What to do. The required output is a word-for-word copy of the lines from the line bearing "# ---- helpers" through the line bearing "scene.render.fps = FPS", inclusive, and no other lines.

Raw data.
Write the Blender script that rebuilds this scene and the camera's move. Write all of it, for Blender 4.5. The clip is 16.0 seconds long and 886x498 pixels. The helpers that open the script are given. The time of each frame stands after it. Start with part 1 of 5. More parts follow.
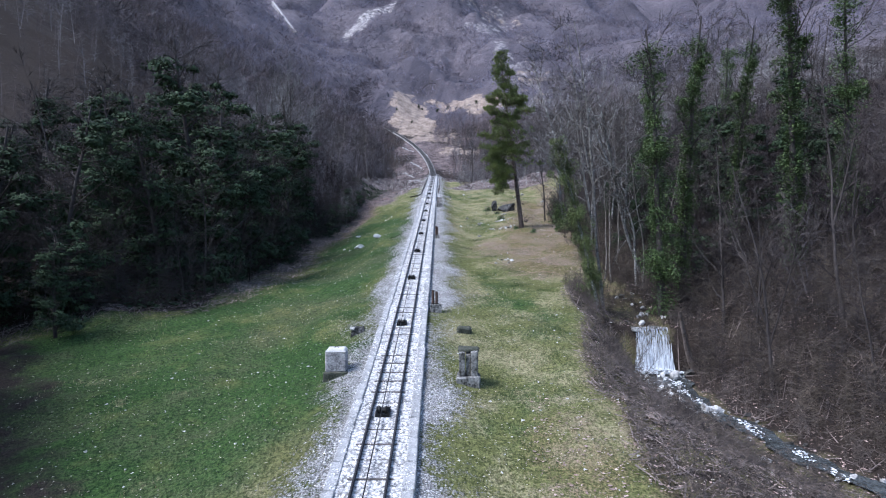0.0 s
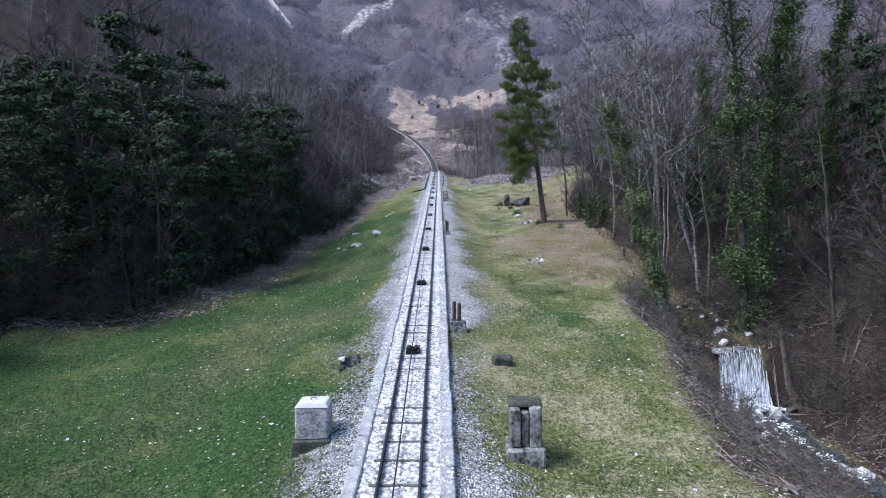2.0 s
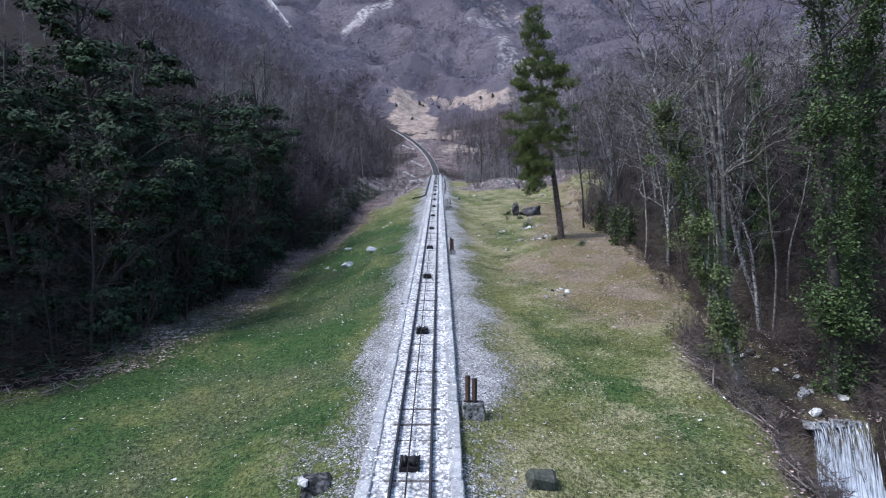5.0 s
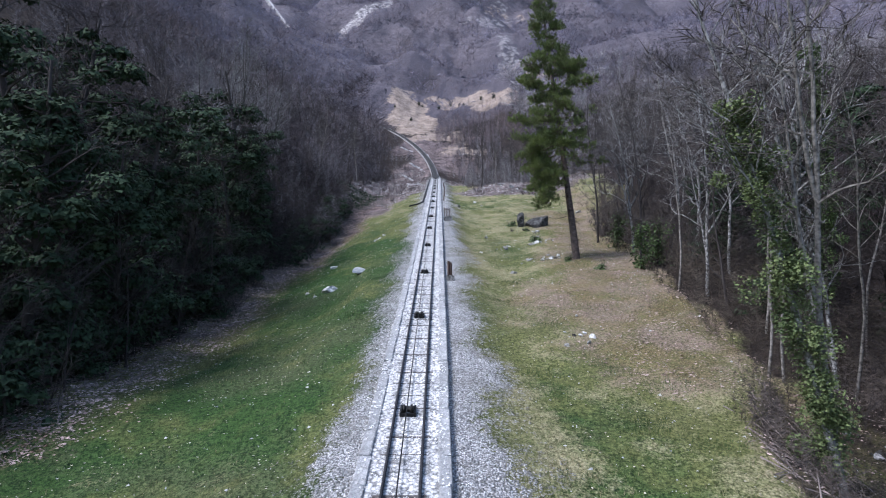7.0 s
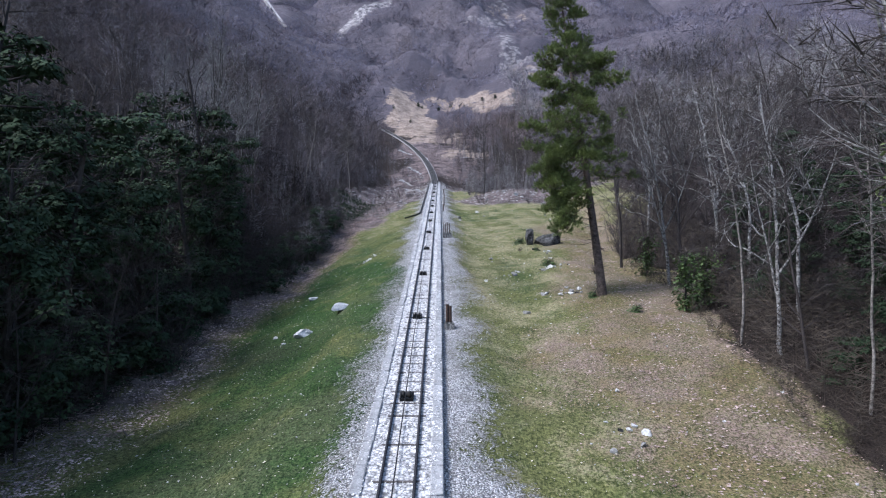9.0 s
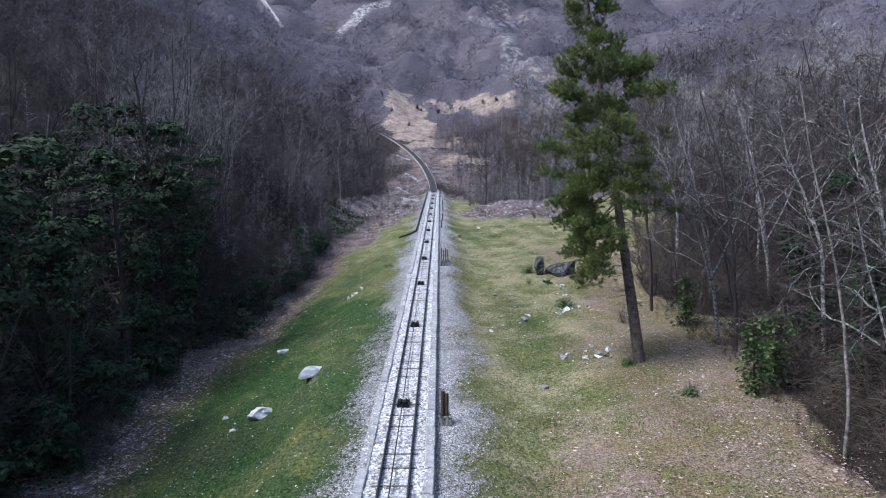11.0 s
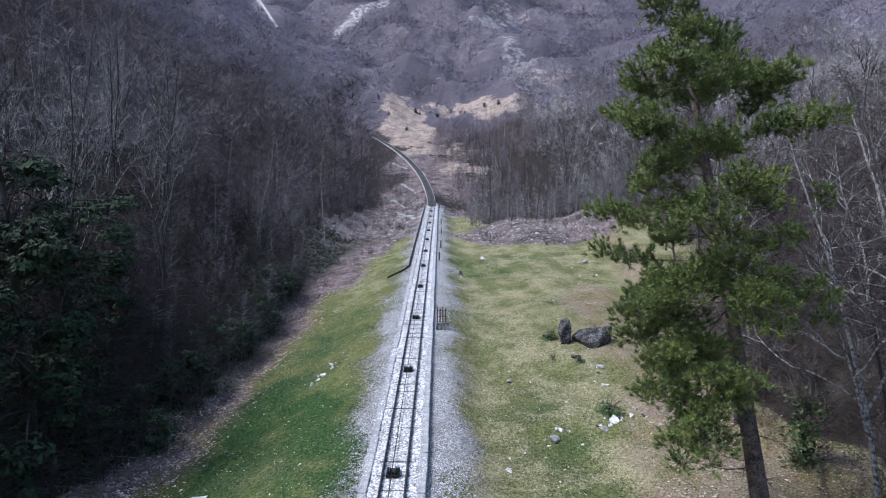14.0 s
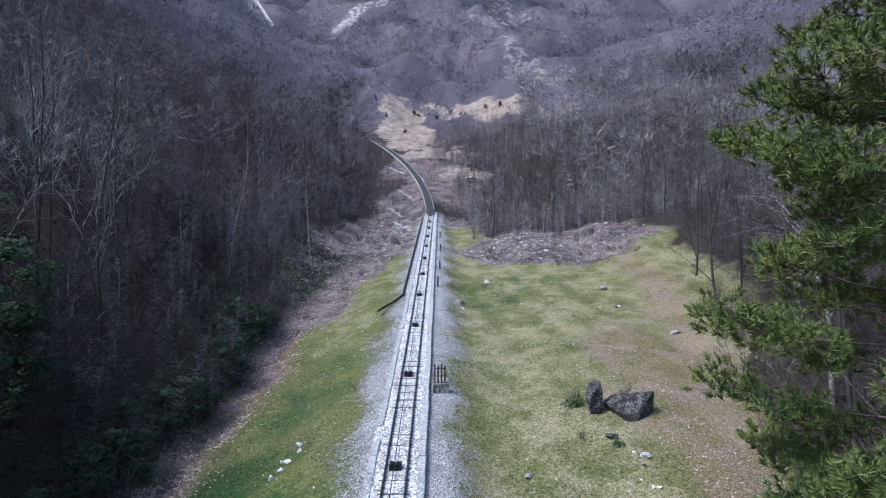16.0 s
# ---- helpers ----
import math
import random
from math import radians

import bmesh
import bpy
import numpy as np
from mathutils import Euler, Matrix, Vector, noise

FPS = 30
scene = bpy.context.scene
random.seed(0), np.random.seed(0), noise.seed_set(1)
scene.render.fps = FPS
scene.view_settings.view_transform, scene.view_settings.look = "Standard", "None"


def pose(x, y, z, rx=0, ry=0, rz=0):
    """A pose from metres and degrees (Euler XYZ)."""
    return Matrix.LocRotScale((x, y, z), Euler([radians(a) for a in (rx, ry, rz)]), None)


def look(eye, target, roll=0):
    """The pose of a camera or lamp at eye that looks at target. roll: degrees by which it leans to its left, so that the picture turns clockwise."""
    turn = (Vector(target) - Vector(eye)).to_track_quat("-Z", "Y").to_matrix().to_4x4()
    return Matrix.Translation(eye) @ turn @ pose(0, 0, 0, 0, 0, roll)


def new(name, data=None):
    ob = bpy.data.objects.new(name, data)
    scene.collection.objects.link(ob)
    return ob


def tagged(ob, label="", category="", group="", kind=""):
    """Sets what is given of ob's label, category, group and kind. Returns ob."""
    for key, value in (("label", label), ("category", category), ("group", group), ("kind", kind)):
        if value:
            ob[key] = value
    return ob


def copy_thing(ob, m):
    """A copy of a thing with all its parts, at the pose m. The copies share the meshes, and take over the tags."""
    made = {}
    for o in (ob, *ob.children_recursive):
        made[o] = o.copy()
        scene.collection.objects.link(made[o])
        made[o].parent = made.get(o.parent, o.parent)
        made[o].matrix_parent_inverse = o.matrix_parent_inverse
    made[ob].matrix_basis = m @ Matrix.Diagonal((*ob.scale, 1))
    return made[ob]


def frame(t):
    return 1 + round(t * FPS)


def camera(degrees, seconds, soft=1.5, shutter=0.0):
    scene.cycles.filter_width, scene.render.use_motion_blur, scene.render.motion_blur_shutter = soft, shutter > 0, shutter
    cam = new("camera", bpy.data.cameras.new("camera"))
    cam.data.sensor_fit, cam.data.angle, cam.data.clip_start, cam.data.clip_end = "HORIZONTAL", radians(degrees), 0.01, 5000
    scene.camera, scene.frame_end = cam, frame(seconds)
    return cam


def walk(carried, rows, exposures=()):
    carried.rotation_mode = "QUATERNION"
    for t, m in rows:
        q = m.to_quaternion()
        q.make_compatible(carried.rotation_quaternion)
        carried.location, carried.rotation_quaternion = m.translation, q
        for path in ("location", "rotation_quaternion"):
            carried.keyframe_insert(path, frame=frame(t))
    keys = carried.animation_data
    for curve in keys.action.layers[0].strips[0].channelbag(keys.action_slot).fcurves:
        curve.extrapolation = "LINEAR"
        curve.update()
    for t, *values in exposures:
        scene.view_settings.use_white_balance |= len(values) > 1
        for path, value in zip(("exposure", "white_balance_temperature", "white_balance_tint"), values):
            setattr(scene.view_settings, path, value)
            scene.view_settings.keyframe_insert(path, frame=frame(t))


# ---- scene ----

Response for this exercise.
# ---- helpers ----
import math
import random
from math import radians

import bmesh
import bpy
import numpy as np
from mathutils import Euler, Matrix, Vector, noise

FPS = 30
scene = bpy.context.scene
random.seed(0), np.random.seed(0), noise.seed_set(1)
scene.render.fps = FPS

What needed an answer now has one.